Written instruction:
With the images removed, repeat the data below exactly.

--- start of Dataset extract ---

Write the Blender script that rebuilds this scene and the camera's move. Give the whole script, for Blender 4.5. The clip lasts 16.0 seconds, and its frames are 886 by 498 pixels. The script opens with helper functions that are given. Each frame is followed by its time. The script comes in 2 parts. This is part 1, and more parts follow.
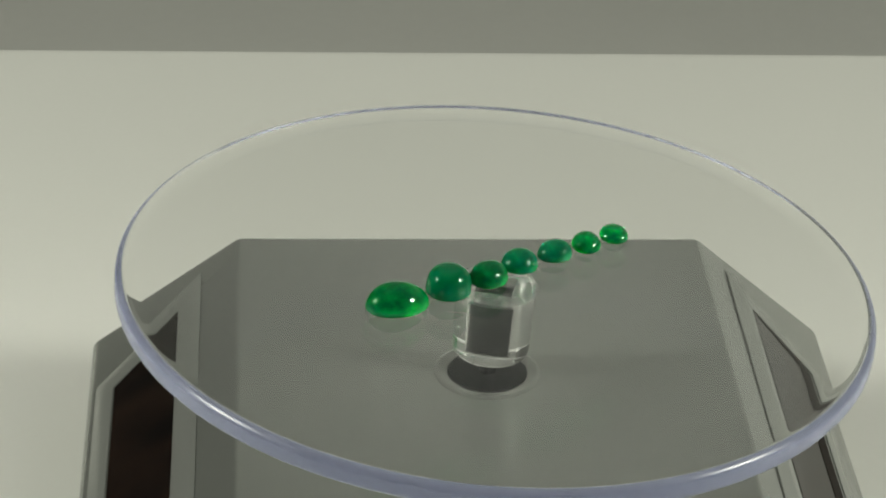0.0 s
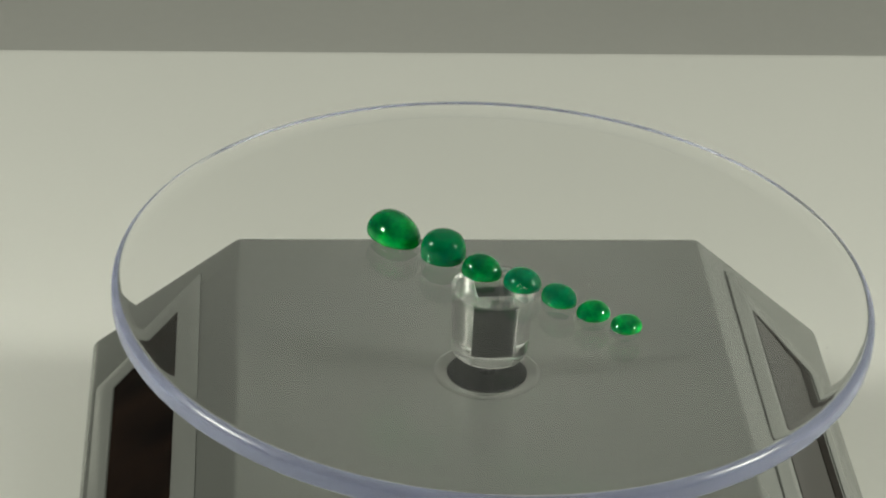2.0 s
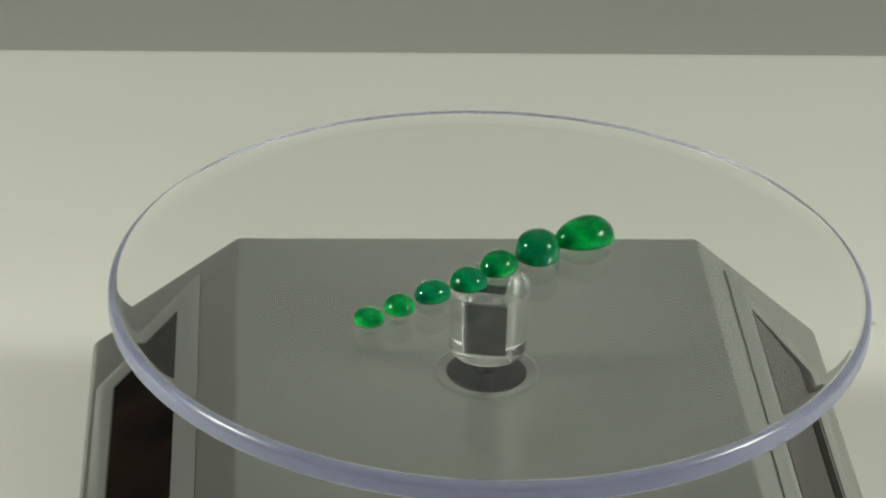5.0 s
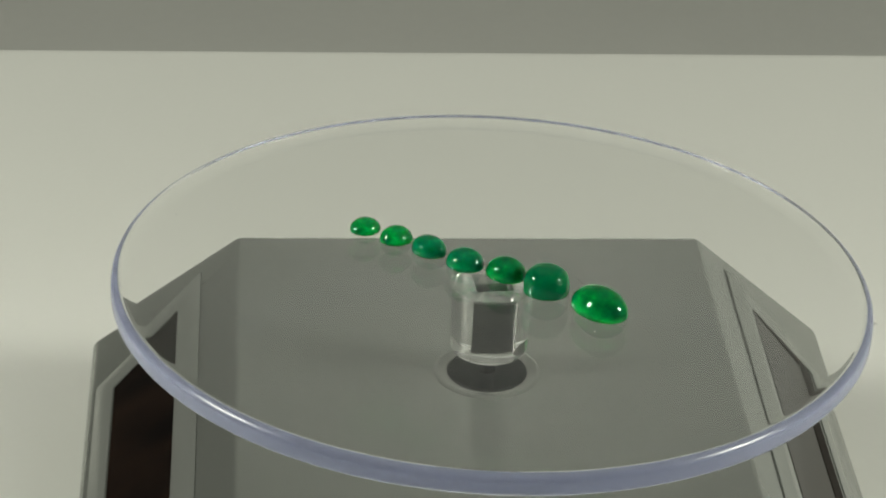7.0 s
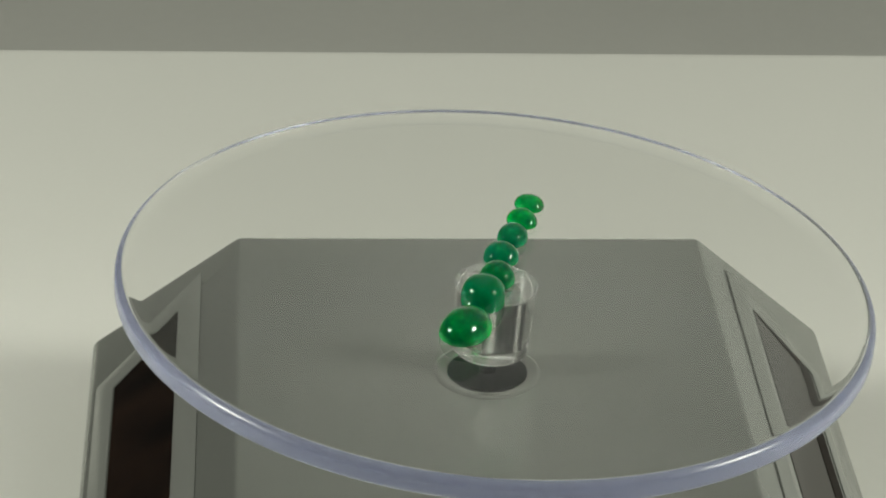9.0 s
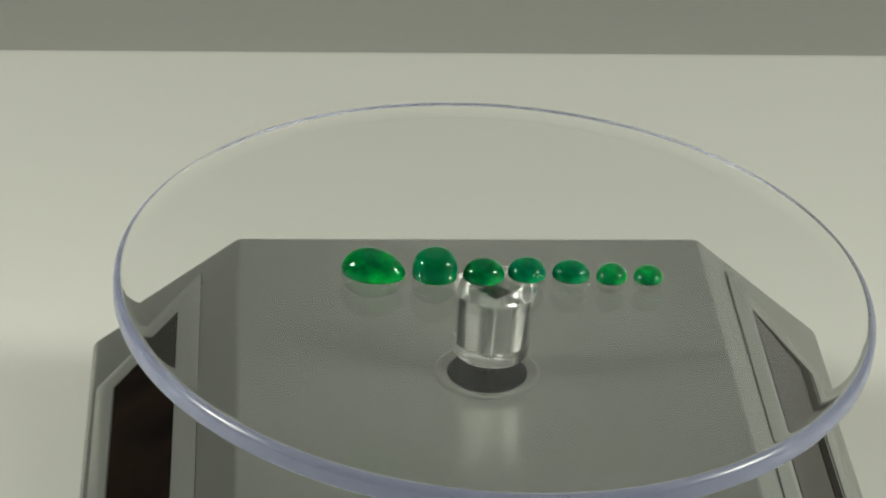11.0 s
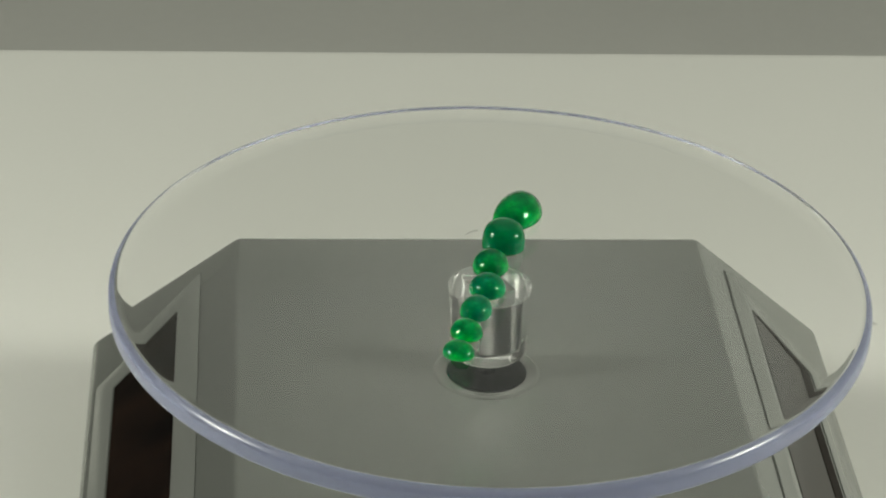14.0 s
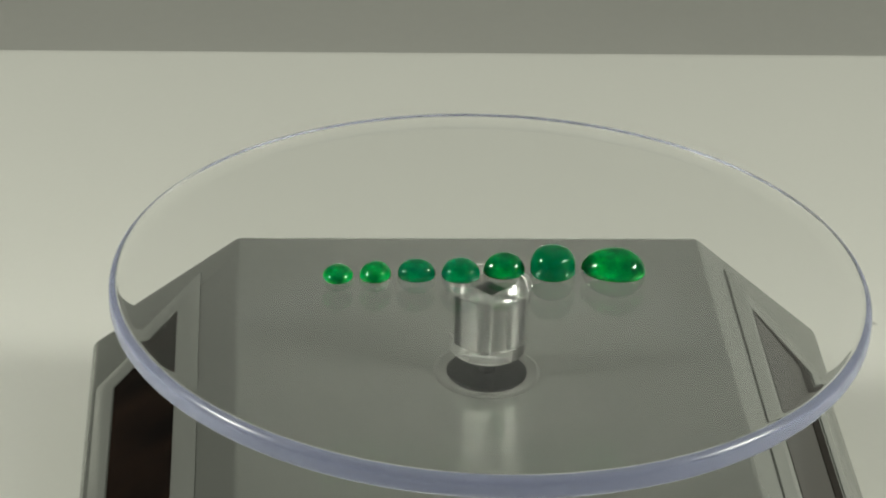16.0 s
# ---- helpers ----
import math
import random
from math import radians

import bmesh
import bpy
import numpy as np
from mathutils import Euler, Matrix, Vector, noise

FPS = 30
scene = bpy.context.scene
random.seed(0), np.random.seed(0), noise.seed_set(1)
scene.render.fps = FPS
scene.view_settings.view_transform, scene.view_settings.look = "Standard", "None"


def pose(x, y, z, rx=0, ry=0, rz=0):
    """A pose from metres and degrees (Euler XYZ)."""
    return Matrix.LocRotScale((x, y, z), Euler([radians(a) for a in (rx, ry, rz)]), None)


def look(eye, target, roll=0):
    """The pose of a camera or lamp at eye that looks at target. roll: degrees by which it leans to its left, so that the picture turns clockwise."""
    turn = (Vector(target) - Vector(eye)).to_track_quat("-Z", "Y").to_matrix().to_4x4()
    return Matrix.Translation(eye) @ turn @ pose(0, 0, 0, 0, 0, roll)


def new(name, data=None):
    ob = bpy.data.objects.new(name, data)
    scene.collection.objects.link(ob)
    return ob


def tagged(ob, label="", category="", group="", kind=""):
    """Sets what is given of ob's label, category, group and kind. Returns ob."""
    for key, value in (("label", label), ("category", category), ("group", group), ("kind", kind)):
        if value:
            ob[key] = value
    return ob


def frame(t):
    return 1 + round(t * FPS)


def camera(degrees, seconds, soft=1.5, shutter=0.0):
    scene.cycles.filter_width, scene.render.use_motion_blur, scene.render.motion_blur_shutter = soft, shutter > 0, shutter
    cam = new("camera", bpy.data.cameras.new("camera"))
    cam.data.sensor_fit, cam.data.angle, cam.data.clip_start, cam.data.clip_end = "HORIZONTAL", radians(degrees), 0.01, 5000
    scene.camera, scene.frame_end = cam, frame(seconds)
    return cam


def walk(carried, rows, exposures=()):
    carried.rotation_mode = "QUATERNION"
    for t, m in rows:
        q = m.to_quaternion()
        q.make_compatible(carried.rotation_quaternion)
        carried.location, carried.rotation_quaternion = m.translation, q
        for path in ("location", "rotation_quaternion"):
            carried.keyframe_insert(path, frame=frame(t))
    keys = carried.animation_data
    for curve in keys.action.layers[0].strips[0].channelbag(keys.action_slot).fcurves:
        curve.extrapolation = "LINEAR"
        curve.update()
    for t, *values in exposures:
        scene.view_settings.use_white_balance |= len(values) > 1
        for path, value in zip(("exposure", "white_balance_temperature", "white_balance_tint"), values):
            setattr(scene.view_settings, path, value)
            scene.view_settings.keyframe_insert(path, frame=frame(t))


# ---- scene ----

MM = 0.001
DISC_TOP = 0.044          # height of the clear plate's top over the table
BASE_TURN = 5.5           # the stand and the table are turned by this against the view

cam = camera(17.39, 16.0, soft=2.0)
EYE = (0.0, -0.33248, DISC_TOP + 0.18751)
AIM = (-0.0069956, 0.0113682, DISC_TOP - 0.0026798)
walk(cam, [(0.0, look(EYE, AIM, 2.2128)), (16.0, look(EYE, AIM, 2.2128))])

# ---- light: two photo lamps at the sides, and an added, unseen fill low behind the cabinet that washes the far wall ----
world = bpy.data.worlds.new("world")
scene.world = world
world.use_nodes = True
world.node_tree.nodes["Background"].inputs[0].default_value = (0.9, 0.92, 0.85, 1)
world.node_tree.nodes["Background"].inputs[1].default_value = 0.02


def area_lamp(name, eye, target, size, power, colour, shape="DISK"):
    data = bpy.data.lights.new(name, "AREA")
    data.shape, data.size, data.energy, data.color = shape, size, power, colour
    ob = new(name, data)
    ob.matrix_world = look(eye, target)
    return ob


area_lamp("photo_lamp", (-0.48, -0.10, 0.305), (0, 0, 0.03), 0.13, 1.95, (0.985, 1.0, 0.875))
area_lamp("photo_lamp", (0.485, -0.095, 0.305), (0, 0, 0.03), 0.13, 1.95, (0.985, 1.0, 0.875))
# added fill: brightens the far wall mirrored in stand and plate
area_lamp("unseen_wall_fill", (0.0, 0.86, -0.5), (0.3, 1.6, 0.25), 0.5, 9.0, (0.965, 1.0, 0.885))
scene.view_settings.exposure = 0.0
# light runs a long way inside the clear plate before it leaves at the rim
scene.cycles.max_bounces, scene.cycles.transmission_bounces, scene.cycles.glossy_bounces = 32, 32, 32


# ---- materials ----
def material(name):
    m = bpy.data.materials.new(name)
    m.use_nodes = True
    return m, m.node_tree.nodes, m.node_tree.links, m.node_tree.nodes["Principled BSDF"]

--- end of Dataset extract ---

Exercise response:
Write the Blender script that rebuilds this scene and the camera's move. Give the whole script, for Blender 4.5. The clip lasts 16.0 seconds, and its frames are 886 by 498 pixels. The script opens with helper functions that are given. Each frame is followed by its time. The script comes in 2 parts. This is part 1, and more parts follow.
0.0 s
2.0 s
5.0 s
7.0 s
9.0 s
11.0 s
14.0 s
16.0 s
# ---- helpers ----
import math
import random
from math import radians

import bmesh
import bpy
import numpy as np
from mathutils import Euler, Matrix, Vector, noise

FPS = 30
scene = bpy.context.scene
random.seed(0), np.random.seed(0), noise.seed_set(1)
scene.render.fps = FPS
scene.view_settings.view_transform, scene.view_settings.look = "Standard", "None"


def pose(x, y, z, rx=0, ry=0, rz=0):
    """A pose from metres and degrees (Euler XYZ)."""
    return Matrix.LocRotScale((x, y, z), Euler([radians(a) for a in (rx, ry, rz)]), None)


def look(eye, target, roll=0):
    """The pose of a camera or lamp at eye that looks at target. roll: degrees by which it leans to its left, so that the picture turns clockwise."""
    turn = (Vector(target) - Vector(eye)).to_track_quat("-Z", "Y").to_matrix().to_4x4()
    return Matrix.Translation(eye) @ turn @ pose(0, 0, 0, 0, 0, roll)


def new(name, data=None):
    ob = bpy.data.objects.new(name, data)
    scene.collection.objects.link(ob)
    return ob


def tagged(ob, label="", category="", group="", kind=""):
    """Sets what is given of ob's label, category, group and kind. Returns ob."""
    for key, value in (("label", label), ("category", category), ("group", group), ("kind", kind)):
        if value:
            ob[key] = value
    return ob


def frame(t):
    return 1 + round(t * FPS)


def camera(degrees, seconds, soft=1.5, shutter=0.0):
    scene.cycles.filter_width, scene.render.use_motion_blur, scene.render.motion_blur_shutter = soft, shutter > 0, shutter
    cam = new("camera", bpy.data.cameras.new("camera"))
    cam.data.sensor_fit, cam.data.angle, cam.data.clip_start, cam.data.clip_end = "HORIZONTAL", radians(degrees), 0.01, 5000
    scene.camera, scene.frame_end = cam, frame(seconds)
    return cam


def walk(carried, rows, exposures=()):
    carried.rotation_mode = "QUATERNION"
    for t, m in rows:
        q = m.to_quaternion()
        q.make_compatible(carried.rotation_quaternion)
        carried.location, carried.rotation_quaternion = m.translation, q
        for path in ("location", "rotation_quaternion"):
            carried.keyframe_insert(path, frame=frame(t))
    keys = carried.animation_data
    for curve in keys.action.layers[0].strips[0].channelbag(keys.action_slot).fcurves:
        curve.extrapolation = "LINEAR"
        curve.update()
    for t, *values in exposures:
        scene.view_settings.use_white_balance |= len(values) > 1
        for path, value in zip(("exposure", "white_balance_temperature", "white_balance_tint"), values):
            setattr(scene.view_settings, path, value)
            scene.view_settings.keyframe_insert(path, frame=frame(t))


# ---- scene ----

MM = 0.001
DISC_TOP = 0.044          # height of the clear plate's top over the table
BASE_TURN = 5.5           # the stand and the table are turned by this against the view

cam = camera(17.39, 16.0, soft=2.0)
EYE = (0.0, -0.33248, DISC_TOP + 0.18751)
AIM = (-0.0069956, 0.0113682, DISC_TOP - 0.0026798)
walk(cam, [(0.0, look(EYE, AIM, 2.2128)), (16.0, look(EYE, AIM, 2.2128))])

# ---- light: two photo lamps at the sides, and an added, unseen fill low behind the cabinet that washes the far wall ----
world = bpy.data.worlds.new("world")
scene.world = world
world.use_nodes = True
world.node_tree.nodes["Background"].inputs[0].default_value = (0.9, 0.92, 0.85, 1)
world.node_tree.nodes["Background"].inputs[1].default_value = 0.02


def area_lamp(name, eye, target, size, power, colour, shape="DISK"):
    data = bpy.data.lights.new(name, "AREA")
    data.shape, data.size, data.energy, data.color = shape, size, power, colour
    ob = new(name, data)
    ob.matrix_world = look(eye, target)
    return ob


area_lamp("photo_lamp", (-0.48, -0.10, 0.305), (0, 0, 0.03), 0.13, 1.95, (0.985, 1.0, 0.875))
area_lamp("photo_lamp", (0.485, -0.095, 0.305), (0, 0, 0.03), 0.13, 1.95, (0.985, 1.0, 0.875))
# added fill: brightens the far wall mirrored in stand and plate
area_lamp("unseen_wall_fill", (0.0, 0.86, -0.5), (0.3, 1.6, 0.25), 0.5, 9.0, (0.965, 1.0, 0.885))
scene.view_settings.exposure = 0.0
# light runs a long way inside the clear plate before it leaves at the rim
scene.cycles.max_bounces, scene.cycles.transmission_bounces, scene.cycles.glossy_bounces = 32, 32, 32


# ---- materials ----
def material(name):
    m = bpy.data.materials.new(name)
    m.use_nodes = True
    return m, m.node_tree.nodes, m.node_tree.links, m.node_tree.nodes["Principled BSDF"]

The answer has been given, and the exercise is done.